- WHAT NEEDS TO BE DONE: Write the data below out exactly as it stands. Do not include the pictures.
--------------------------------
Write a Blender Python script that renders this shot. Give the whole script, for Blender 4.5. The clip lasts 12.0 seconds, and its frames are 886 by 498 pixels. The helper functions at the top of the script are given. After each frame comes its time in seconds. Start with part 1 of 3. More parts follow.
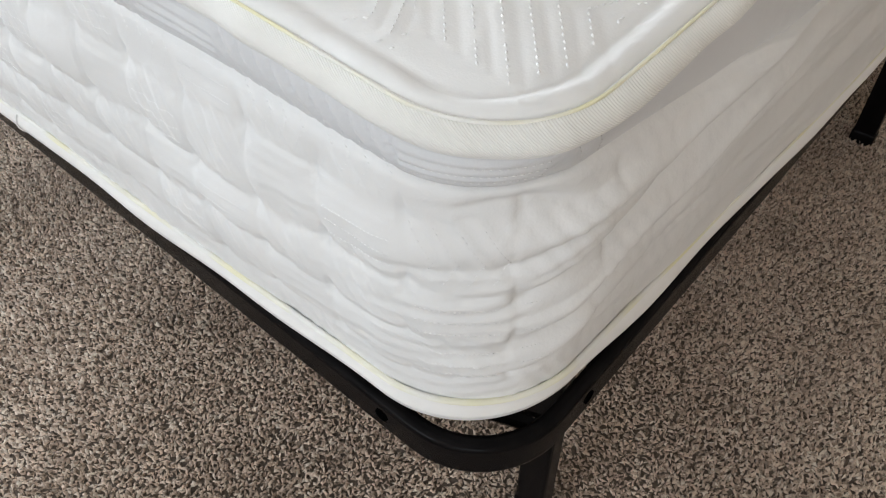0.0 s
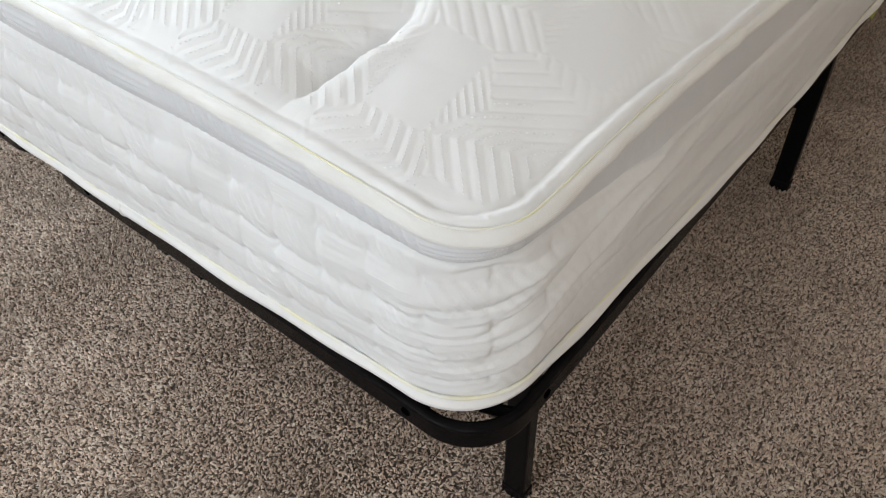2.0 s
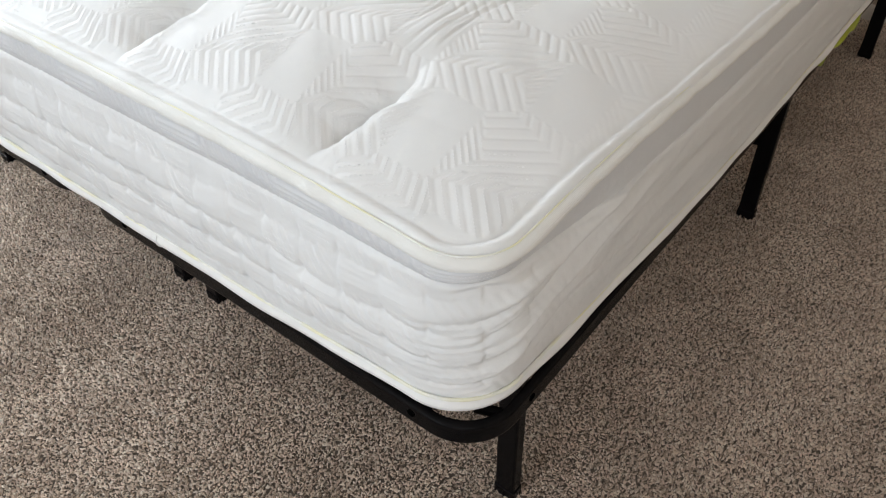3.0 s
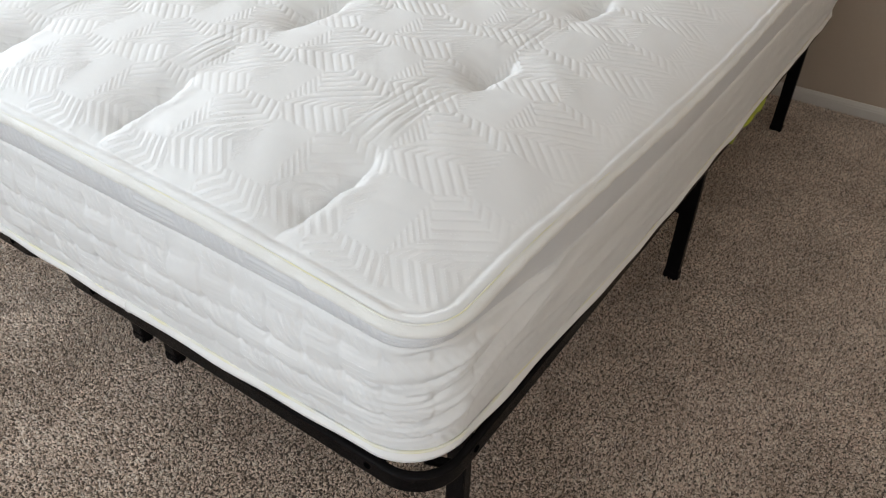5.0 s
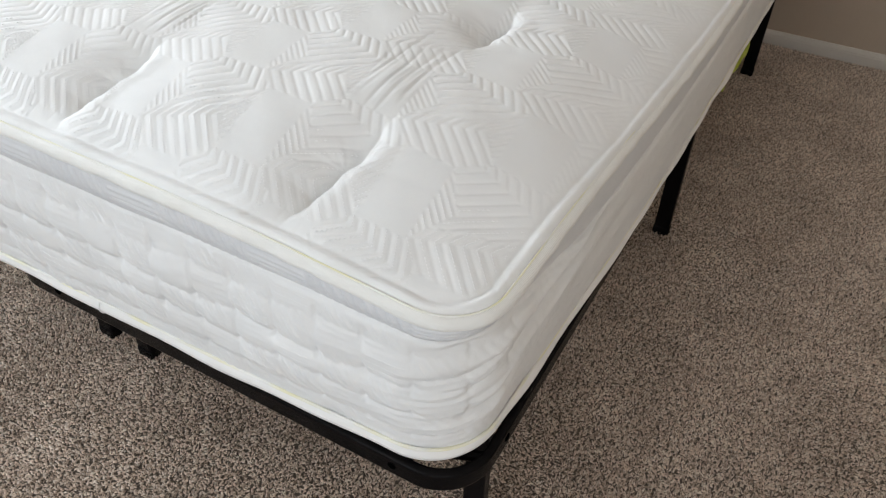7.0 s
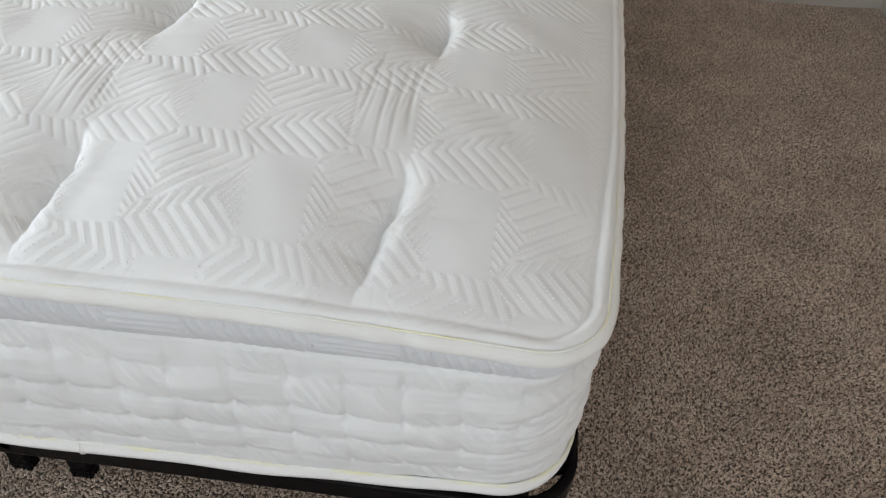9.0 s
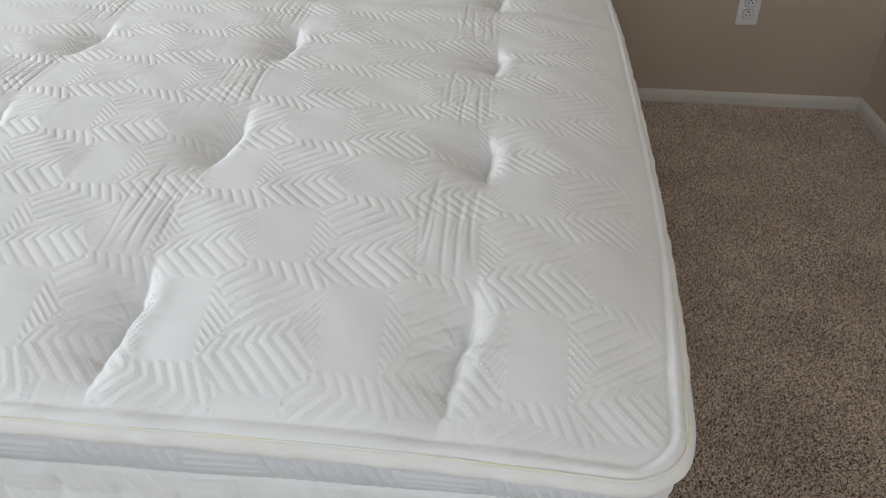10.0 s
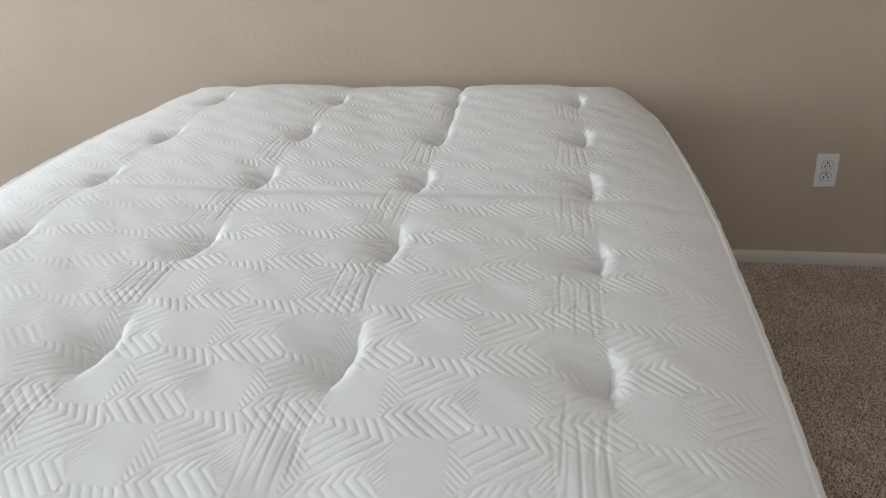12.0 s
--------------------------------
- SOLUTION FOR THIS PROBLEM:
Write a Blender Python script that renders this shot. Give the whole script, for Blender 4.5. The clip lasts 12.0 seconds, and its frames are 886 by 498 pixels. The helper functions at the top of the script are given. After each frame comes its time in seconds. Start with part 1 of 3. More parts follow.
0.0 s
2.0 s
3.0 s
5.0 s
7.0 s
9.0 s
10.0 s
12.0 s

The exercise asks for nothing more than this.